Set email boundaries. Do you check email first thing in the morning, at lunch and at the end of the day? Do you work on emails only from 9 a.m. to 11 a.m.? Or do you only check email on Tuesdays and Thursdays? Only you know what would work best for you but boundaries are crucial.
2. Don't exceed expectations.
I often tell members of my team at my company, Lemonly, to not set false email expectations. Certainly, we want to deliver great service and practice quick communication with clients, but when employees respond to emails at 10:30 p.m. or Sunday afternoons, they just made it acceptable for clients to email at those times. Plus, customers might then expect a response on Sundays going forward.

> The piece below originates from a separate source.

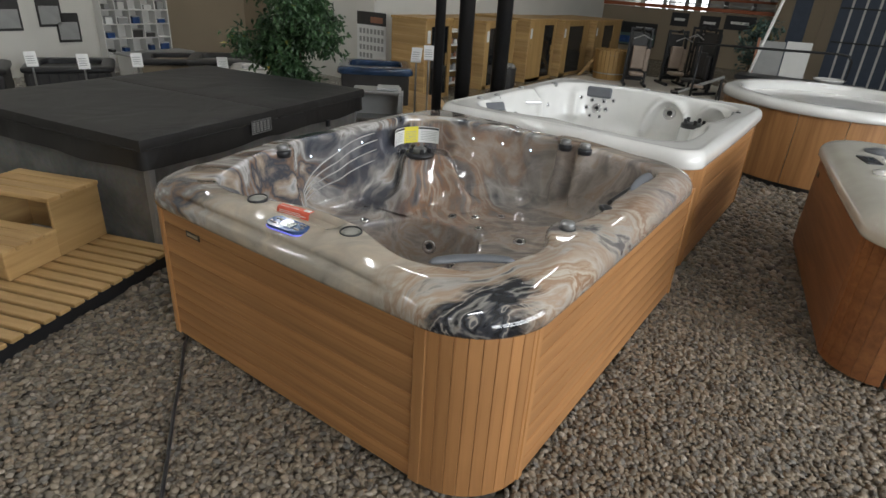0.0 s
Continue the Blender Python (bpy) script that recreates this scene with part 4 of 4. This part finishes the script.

Some companies have gone as far as banning email before 6 a.m. and after 6 p.m. This eases the email burden on employees and eliminates the pressure of trying to catch up or get ahead. A German car company, Daimler, has installed software that deletes emails for people while they're on vacation or out of the office. Daimler is protecting its team from the email tsunami. Everyone should do the same.
3. Write better emails.
Maybe you're writing poor emails. Are they too long? Too short? What's the perfect length for an email?
Guy Kawasaki said, "Less than five sentences is often abrupt and rude, more than five sentences wastes time." The author and founder of All-Top said, "Proper email is a balance between politeness and succinctness."
Rethink email writing. Be polite, yet succinct.
4. Let it go.
Stop treating email like the most important thing in life. Don't let your inbox dictate your day. Those little red notification numbers do not dictate your success or failure.
Punch that inbox in the face and get on with your life.